Objetivo con mayúsculas no sólo por su periodicidad -al parecer, muchos artistas adecuaban su producción al ritmo de las exposiciones, no iniciando sus trabajos hasta que éstas se convocaban oficialmente, lo que explica las frecuentes solicitudes de ampliación del plazo de presentación de las obras -sino también por las tasaciones en sí mismas. Hoy, por citar sólo dos ejemplos de la primera y última exposición del siglo, pueden parecer ridículos los 35.000 reales pagados en 1856 a Luis de Madrazo, por su D. Pelayo en Covadonga, o las 6.000 pesetas de la Lección de memoria a Ignacio Pinazo en 1899, pero, realmente eran cantidades muy respetables, si se comparan con los sueldos anuales de los profesores de la Academia en esos años, 12.000 reales y 4.000 pesetas respectivamente. Otra referencia aplicable en el último caso pueden ser las 3.000 pesetas pagadas por el Estado en la puja por la Ermita del Santo de Goya, en 1896. Cantidades sobre las que oscilaba, por cierto, el precio de los hotelitos de clase media-alta en la recién abierta Ciudad Lineal de Arturo Soria.
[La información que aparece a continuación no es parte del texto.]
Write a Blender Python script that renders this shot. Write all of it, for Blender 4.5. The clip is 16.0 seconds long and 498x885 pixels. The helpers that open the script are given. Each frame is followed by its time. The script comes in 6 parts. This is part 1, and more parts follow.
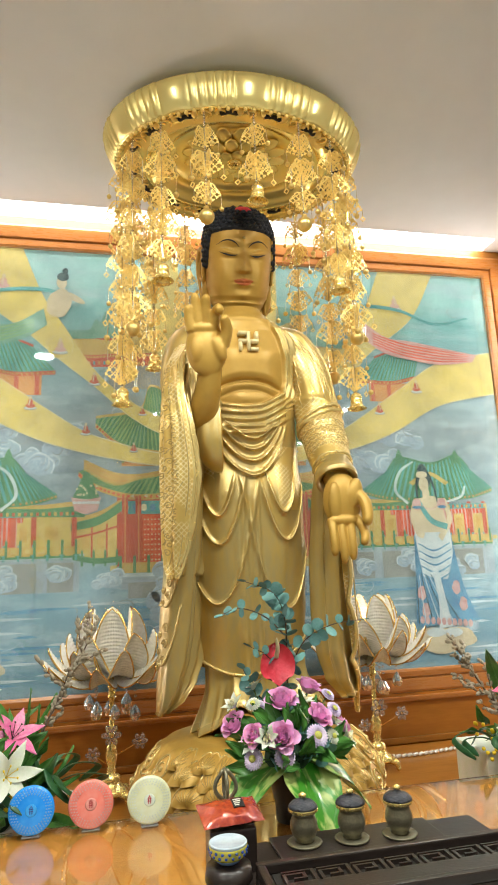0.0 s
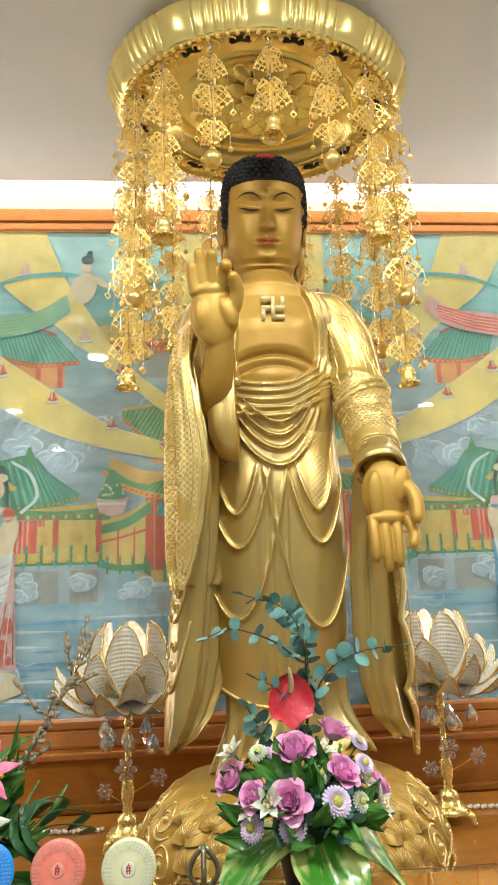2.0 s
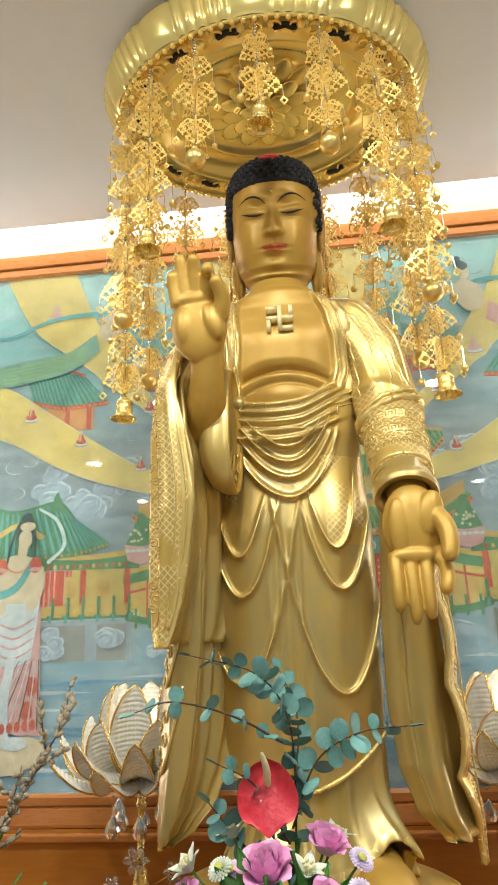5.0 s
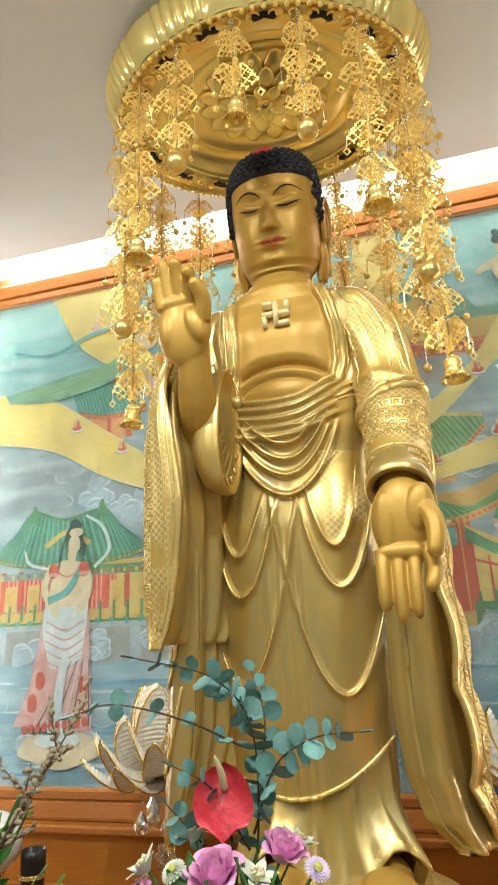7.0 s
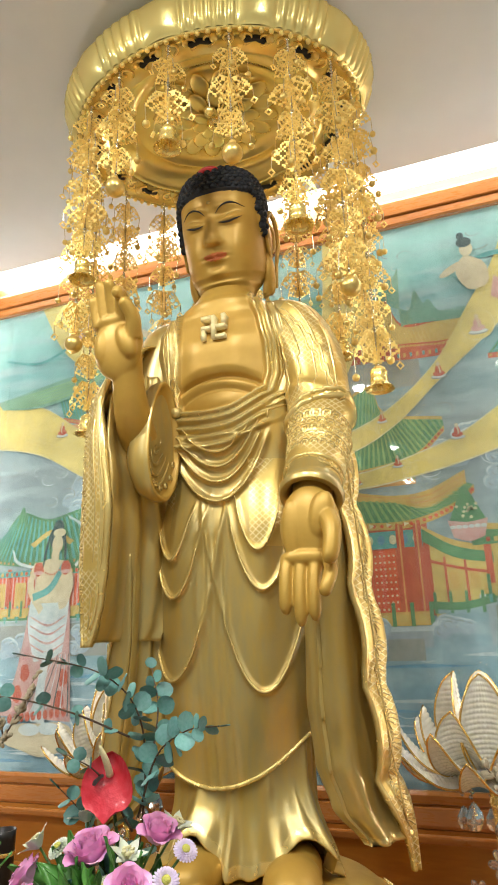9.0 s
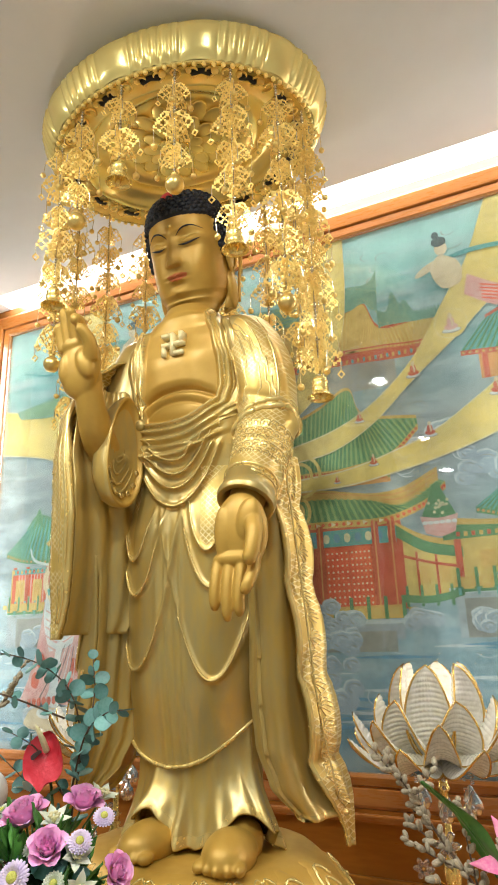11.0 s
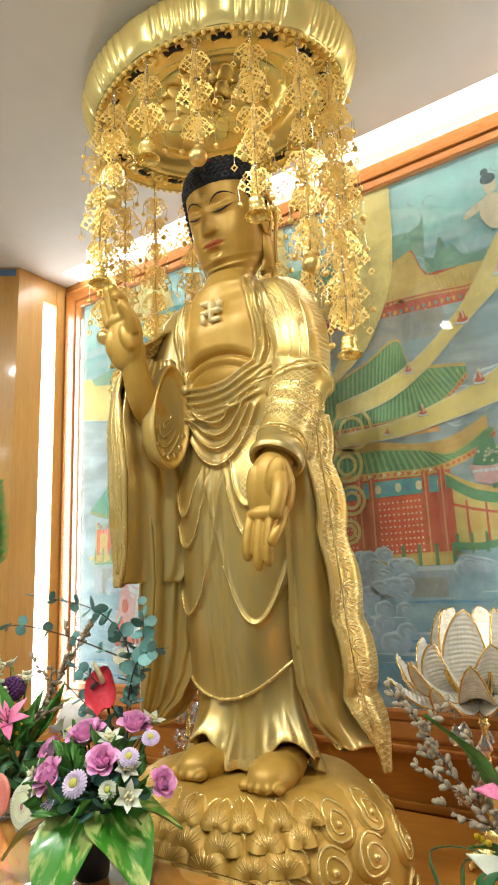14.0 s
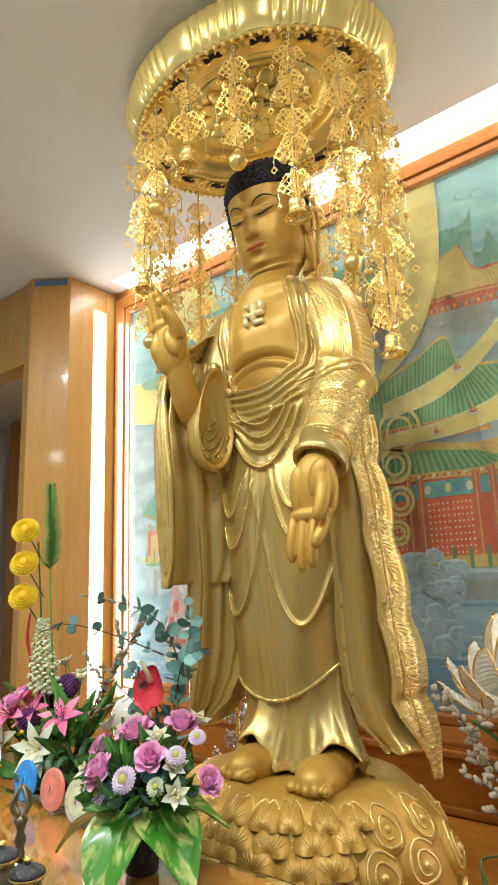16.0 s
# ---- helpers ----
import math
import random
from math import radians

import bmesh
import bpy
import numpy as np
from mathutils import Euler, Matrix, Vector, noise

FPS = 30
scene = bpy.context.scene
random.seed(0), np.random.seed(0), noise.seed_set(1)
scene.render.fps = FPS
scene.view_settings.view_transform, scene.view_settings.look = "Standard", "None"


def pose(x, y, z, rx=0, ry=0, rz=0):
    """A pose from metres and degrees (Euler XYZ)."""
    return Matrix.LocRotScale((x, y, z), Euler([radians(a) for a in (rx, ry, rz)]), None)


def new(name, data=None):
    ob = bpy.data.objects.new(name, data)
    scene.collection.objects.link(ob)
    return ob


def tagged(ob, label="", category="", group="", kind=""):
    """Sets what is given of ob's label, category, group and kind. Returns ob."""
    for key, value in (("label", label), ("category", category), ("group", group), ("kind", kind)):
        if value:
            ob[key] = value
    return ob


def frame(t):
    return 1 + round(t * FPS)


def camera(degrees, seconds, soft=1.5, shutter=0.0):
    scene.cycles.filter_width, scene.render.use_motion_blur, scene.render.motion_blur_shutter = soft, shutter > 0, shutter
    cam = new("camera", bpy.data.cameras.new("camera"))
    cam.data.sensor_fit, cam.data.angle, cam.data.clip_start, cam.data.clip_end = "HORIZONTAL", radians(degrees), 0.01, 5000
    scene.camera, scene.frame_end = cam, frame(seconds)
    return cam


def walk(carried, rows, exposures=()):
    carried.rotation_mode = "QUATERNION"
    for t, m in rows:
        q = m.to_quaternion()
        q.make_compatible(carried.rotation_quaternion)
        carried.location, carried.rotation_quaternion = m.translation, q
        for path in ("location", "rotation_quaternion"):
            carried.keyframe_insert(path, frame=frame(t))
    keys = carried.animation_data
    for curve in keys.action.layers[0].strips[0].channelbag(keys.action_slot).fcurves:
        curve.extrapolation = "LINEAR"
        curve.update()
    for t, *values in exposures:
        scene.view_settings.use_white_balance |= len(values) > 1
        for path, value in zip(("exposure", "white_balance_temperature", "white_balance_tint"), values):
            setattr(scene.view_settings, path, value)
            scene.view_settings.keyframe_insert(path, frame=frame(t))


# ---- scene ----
cam = camera(43.6, 16.0, soft=1.8)
METRES, EYE, TILT, LEAN, TURN = 1.9, 1.5, 0.0, 0.0, -12.3
ROWS = [
    (0.0, 0.0, 0.0, 0.0, 0.46, 11.62, 2.26),
    (0.5, 0.0272, 0.0599, 0.0001, 2.04, 11.68, 2.1),
    (1.0, 0.0481, 0.0966, -0.0003, 3.82, 11.93, 2.16),
    (1.5, 0.0745, 0.139, -0.0009, 6.37, 12.3, 2.21),
    (2.0, 0.0951, 0.1933, -0.0019, 8.68, 12.64, 1.93),
    (2.5, 0.1057, 0.2418, -0.0029, 10.01, 14.62, 1.65),
    (3.0, 0.115, 0.2796, -0.0025, 11.01, 15.43, 1.58),
    (3.5, 0.1251, 0.3054, -0.002, 11.96, 16.15, 1.61),
    (4.0, 0.1484, 0.3212, -0.0023, 13.39, 16.71, 2.15),
    (4.5, 0.1781, 0.339, -0.0026, 16.06, 17.24, 2.17),
    (7.0, 0.3263, 0.4179, -0.0041, 28.5, 17.67, 2.44),
    (7.5, 0.3727, 0.4238, -0.0039, 31.02, 17.62, 2.27),
    (8.0, 0.4062, 0.4309, -0.0038, 32.37, 17.54, 1.56),
    (8.5, 0.4447, 0.4415, -0.0033, 31.41, 17.36, 1.6),
    (9.0, 0.4727, 0.45, -0.0033, 32.06, 17.28, 1.78),
    (9.5, 0.5132, 0.4537, -0.0035, 33.33, 17.25, 2.24),
    (10.0, 0.5585, 0.4609, -0.0034, 34.68, 17.17, 2.22),
    (12.5, 0.7178, 0.5038, 0.0001, 42.73, 13.51, 1.88),
    (13.0, 0.7276, 0.5039, -0.0001, 43.94, 12.13, 2.2),
    (13.5, 0.7354, 0.5016, -0.0005, 45.4, 12.05, 2.31),
    (14.0, 0.7381, 0.502, -0.0006, 46.96, 12.1, 2.33),
    (14.5, 0.74, 0.5039, -0.0007, 48.39, 12.2, 2.09),
    (15.0, 0.7456, 0.5073, -0.0008, 49.41, 12.27, 2.19),
    (15.5, 0.7464, 0.5079, -0.0009, 50.64, 12.34, 2.14),
    (16.0, 0.7482, 0.5093, -0.0009, 51.8, 12.4, 2.11),
]
walk(cam, [(t, pose(0, 0, EYE, TILT, LEAN, TURN) @ pose(METRES * x, METRES * y, METRES * z, 90 + pitch, roll, yaw)) for t, x, y, z, yaw, pitch, roll in ROWS])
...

Pero las adquisiciones públicas, a pesar de su importancia, no bastaban para que las exposiciones cumplieran adecuadamente con su función. Era necesaria también la colaboración de los particulares, porque, como se apuntaba desde "El Clamor Público", ya en 1854, "si los pueblos no ayudan en esta noble empresa sustentándolas -se refiere a las artes- al paso que el gobierno las hace germinar con el estímulo de las pensiones para estudiar en el extranjero y de los premios en las exposiciones, todos los esfuerzos serán estériles y se agotarán al nacer, en vez de crecer pomposamente hasta llegar a la cumbre de su antigua grandeza".
Tristes presagios que no se disipan con el sucederse de las exposiciones, tanto por la poca disposición de los posibles comprobadores como por la falta de colaboración de los artistas, pues, por un prurito de rancia honorabilidad que les impedía rebajarse a comercializar el arte, o simplemente, por aversión a cumplimentar todos los trámites de inscripción, se olvidaba con frecuencia de consignar el precio de sus obras, según exigía el reglamento. De esta forma no ayudaban a que estos certámenes se convirtieran en un auténtico mercado del arte, y más de un posible comprador tuvo que renunciar a su propósito ante la imposibilidad de encontrar un interlocutor válido para atender a sus propuestas.
Actitud de los artistas tanto más de lamentar cuanto que en España no se conocía la figura del marchante, imprescindible para el mercado del arte, básico para la mayoría de los movimientos modernos, pero incompatible con el carácter del artista español, que "si sabe que el marchante ha vendido en dos mil, lo que a él le ha comprado en mil, lo primero que piensa es que le han explotado, que le roban", recuerda, de nuevo, Martín Rico. En consecuencia, a pesar de alguna destacada adquisición particular, las compras oficiales eran la única salida segura para buena parte de las obras, contribuyendo a crear un mercado ficticio que, al final, no favorecería precisamente la evolución del arte español.